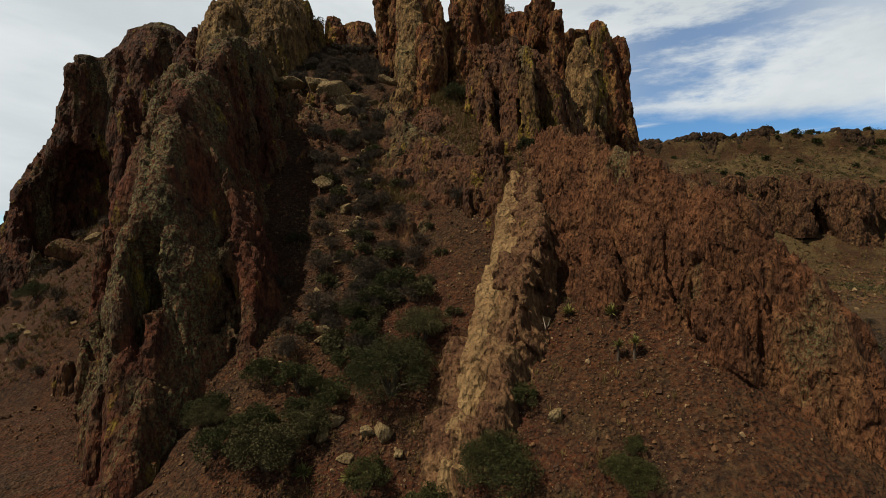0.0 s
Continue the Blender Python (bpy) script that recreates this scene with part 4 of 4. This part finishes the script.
far_spots = []
for k in range(70):
    x = rnd.uniform(82, 200)
    q = rnd.choice((rnd.uniform(172, 186), rnd.uniform(190, 226), rnd.uniform(225, 245), rnd.uniform(226, 236)))
    far_spots.append((x, q + 33 - 0.3 * x, rnd.uniform(0.5, 1.5), rnd.uniform(0, 360)))
plant(bush("juniper", "dark juniper bush on the mesa slope", "shrub", 8, 2.6, 1.9, 10, 900, 0.4, M_JUNIPER, "junipers on the mesa", 0.6, 4), far_spots)


def small_tree(x, y, z, seed):
    rng = np.random.RandomState(seed)
    tree = thing("small_tree", "small gnarled juniper tree on top of the cliff", "tree", "trees on the skyline")
    under(mesh_object("trunk", *stick([(0, 0, -0.4), (0.1, 0, 0.7), (-0.1, 0.1, 1.5)], [0.14, 0.11, 0.07], 6), M_BARK), tree, "trunk")
    tips = []
    for k in range(6):
        a = math.tau * k / 6 + rng.uniform(0, 0.6)
        tip = (1.3 * math.cos(a), 1.3 * math.sin(a), 1.9 + rng.uniform(0, 0.7))
        tips.append(tip)
        under(mesh_object("limb", *stick([(0, 0, 0.9 + 0.1 * k), (tip[0] * 0.5, tip[1] * 0.5, tip[2] - 0.5), tip], [0.06, 0.045, 0.02], 5), M_BARK), tree, "limb")
    v, f = leaves(rng, tips + [(0, 0, 2.3)], np.full(7, 0.55), 1500, 0.2, 0.4, 0.2)
    under(mesh_object("crown", v, f, M_JUNIPER, False), tree, "crown")
    tree.matrix_basis = pose(x, y, z, 0, 0, 30 * seed)
    return tree


small_tree(11.1, 81, 55.0, 1)
small_tree(-22.6, 80, 52.6, 2)


def yucca(x, y, size, stem, seed):
    rng = np.random.RandomState(seed)
    plant_ = thing("yucca", "spiky green-yellow yucca on the gravel slope", "plant", "yuccas on the slope")
    n = 70
    a, e = rng.uniform(0, math.tau, n), np.arcsin(rng.uniform(-0.15, 1.0, n))
    way = np.stack([np.cos(a) * np.cos(e), np.sin(a) * np.cos(e), np.sin(e)], 1)
    side = np.stack([-np.sin(a), np.cos(a), np.zeros(n)], 1) * 0.035 * size
    root = np.tile((0, 0, stem), (n, 1))
    tip = root + way * size * rng.uniform(0.4, 0.6, n)[:, None]
    mid = root * 0.55 + tip * 0.45
    v = np.stack([root, mid + side, tip, mid - side], 1).reshape(-1, 3)
    under(mesh_object("leaves", v, np.arange(n * 4).reshape(n, 4), M_YUCCA, False), plant_, "leaves")
    under(mesh_object("trunk", *stick([(0, 0, -0.3), (0.03, 0, stem * 0.6), (0, 0, stem)], [0.10, 0.08, 0.06], 6), M_BARK), plant_, "trunk")
    plant_.matrix_basis = at(x, y, 1.0, 40 * seed)


for k, (x, y, size, stem) in enumerate([(9.8, 24.9, 0.9, 0.8), (10.6, 24.6, 1.0, 0.9), (10.3, 27.2, 1.3, 0.15), (8.8, 34.4, 1.4, 0.1), (8.0, 28.4, 1.3, 0.1), (-4.9, 23.2, 1.2, 0.1), (-7.4, 23.6, 1.3, 0.1), (3.2, 44.5, 1.2, 0.1)]):
    yucca(x, y, size, stem, 20 + k)

dead = thing("dead_branch", "bleached dead branch lying on the gravel", "branch")
for a, b, c, r in (((0, 0, 0), (0.25, 0.2, 0.45), (0.15, 0.5, 1.1), 0.06), ((0.2, 0.2, 0.4), (0.45, 0.3, 0.6), (0.6, 0.4, 1.0), 0.04), ((0, 0, 0), (-0.1, -0.3, -0.1), (0.1, -0.7, -0.35), 0.05), ((0.1, 0.3, 0.7), (-0.15, 0.5, 0.8), (-0.3, 0.6, 1.05), 0.03)):
    under(mesh_object("branch", *stick([a, b, c], [r, r * 0.8, r * 0.35]), M_DEAD), dead, "branch")
dead.matrix_basis = at(6.2, 27.8, 1.0, 0, float(ground_at(6.2, 27.8)) + 0.35)


def grass(name, label, areas, seed):
    """Dry tufts, too many to count."""
    rng = np.random.RandomState(seed)
    xs, ys, hs = [], [], []
    for n, x0, x1, y0, y1, h in areas:
        x, y = rng.uniform(x0, x1, n), rng.uniform(y0, y1, n)
        keep = perlin(x * 0.18, y * 0.18, 0.9, seed) > rng.uniform(-0.35, 0.3, n)
        xs.append(x[keep]), ys.append(y[keep]), hs.append(np.full(keep.sum(), h))
    x, y, h = (np.concatenate(a) for a in (xs, ys, hs))
    n, b = len(x), 18
    a = rng.uniform(0, math.tau, (n, b))
    out = rng.uniform(0.05, 0.7, (n, b))
    tall = h[:, None] * rng.uniform(0.5, 1.1, (n, b))
    base = np.stack([x, y, ground_at(x, y) - 0.03], 1)[:, None, :] + np.stack([np.cos(a), np.sin(a), 0 * a], 2) * 0.1 * h[:, None, None]
    tip = base + np.stack([np.cos(a) * out, np.sin(a) * out, 1 + 0 * a], 2) * tall[:, :, None]
    side = np.stack([-np.sin(a), np.cos(a), 0 * a], 2) * 0.03 * h[:, None, None]
    v = np.stack([base - side, base + side, tip], 2).reshape(-1, 3)
    return tagged(mesh_object(name, v, np.arange(len(v)).reshape(-1, 3), M_GRASS, False), label, "grass", kind="stuff")


grass("grass", "dry straw-coloured grass tufts in the bowl", [(7500, -9, 6, 43, 60, 0.6), (700, -14, 12, 20, 44, 0.5), (500, 5, 11, 38, 46, 0.6), (500, -24, -8, 60, 78, 0.5)], 31)
grass("grass", "dry grass tufts on the side slopes", [(3600, -62, -26, 42, 64, 0.6), (3800, 16, 66, 24, 86, 0.4)], 32)
scrub = np.random.RandomState(77)
sx, sq = scrub.uniform(55, 215, 7000), np.append(scrub.uniform(100, 245, 4500), scrub.uniform(82, 140, 2500))
sy = sq + 33 - 0.3 * sx
keep = perlin(sx * 0.05, sy * 0.05, 0.2, 9) > scrub.uniform(-0.5, 0.4, 7000)
sx, sy = sx[keep], sy[keep]
dark_x, dark_q = scrub.uniform(75, 215, 1000), scrub.uniform(168, 245, 1000)
dark_y = dark_q + 33 - 0.3 * dark_x
v, f = leaves(scrub, np.stack([dark_x, dark_y, ground_at(dark_x, dark_y) + 0.5], 1), scrub.uniform(0.5, 1.5, 1000), 45000, 0.4, 0.6, 0.3)
tagged(mesh_object("scrub", v, f, M_JUNIPER, False), "dark green scrub dotted over the mesa", "shrubs", kind="stuff")
v, f = leaves(scrub, np.stack([sx, sy, ground_at(sx, sy) + 0.3], 1), scrub.uniform(0.2, 0.9, len(sx)), 70000, 0.38, 0.6, 0.3)
tagged(mesh_object("scrub", v, f, M_OLIVE, False), "low olive-brown scrub across the valley", "shrubs", kind="stuff")
side_x, side_y = scrub.uniform(17, 64, 1500), scrub.uniform(22, 86, 1500)
keep = perlin(side_x * 0.12, side_y * 0.12, 0.6, 15) > scrub.uniform(-0.4, 0.35, 1500)
side_x, side_y = side_x[keep], side_y[keep]
v, f = leaves(scrub, np.stack([side_x, side_y, ground_at(side_x, side_y) + 0.15], 1), scrub.uniform(0.2, 0.6, len(side_x)), 60000, 0.16, 0.35, 0.4)
tagged(mesh_object("scrub", v, f, M_BRUSH, False), "low dark brown scrub on the side slope", "shrubs", kind="stuff")
grass("grass", "dry grass tufts across the valley", [(9000, 60, 200, 95, 245, 0.9), (4000, 50, 150, 80, 130, 0.6)], 33)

→ **Task instructions**:
Which lines above run from the one containing "Continue the Blender" down to the one containing "small_tree(-22.6, 80, 52.6, 2)"? Repeat exactly those, both ends included, and nothing else.

→ **Exercise result**:
Continue the Blender Python (bpy) script that recreates this scene with part 4 of 4. This part finishes the script.
far_spots = []
for k in range(70):
    x = rnd.uniform(82, 200)
    q = rnd.choice((rnd.uniform(172, 186), rnd.uniform(190, 226), rnd.uniform(225, 245), rnd.uniform(226, 236)))
    far_spots.append((x, q + 33 - 0.3 * x, rnd.uniform(0.5, 1.5), rnd.uniform(0, 360)))
plant(bush("juniper", "dark juniper bush on the mesa slope", "shrub", 8, 2.6, 1.9, 10, 900, 0.4, M_JUNIPER, "junipers on the mesa", 0.6, 4), far_spots)


def small_tree(x, y, z, seed):
    rng = np.random.RandomState(seed)
    tree = thing("small_tree", "small gnarled juniper tree on top of the cliff", "tree", "trees on the skyline")
    under(mesh_object("trunk", *stick([(0, 0, -0.4), (0.1, 0, 0.7), (-0.1, 0.1, 1.5)], [0.14, 0.11, 0.07], 6), M_BARK), tree, "trunk")
    tips = []
    for k in range(6):
        a = math.tau * k / 6 + rng.uniform(0, 0.6)
        tip = (1.3 * math.cos(a), 1.3 * math.sin(a), 1.9 + rng.uniform(0, 0.7))
        tips.append(tip)
        under(mesh_object("limb", *stick([(0, 0, 0.9 + 0.1 * k), (tip[0] * 0.5, tip[1] * 0.5, tip[2] - 0.5), tip], [0.06, 0.045, 0.02], 5), M_BARK), tree, "limb")
    v, f = leaves(rng, tips + [(0, 0, 2.3)], np.full(7, 0.55), 1500, 0.2, 0.4, 0.2)
    under(mesh_object("crown", v, f, M_JUNIPER, False), tree, "crown")
    tree.matrix_basis = pose(x, y, z, 0, 0, 30 * seed)
    return tree


small_tree(11.1, 81, 55.0, 1)
small_tree(-22.6, 80, 52.6, 2)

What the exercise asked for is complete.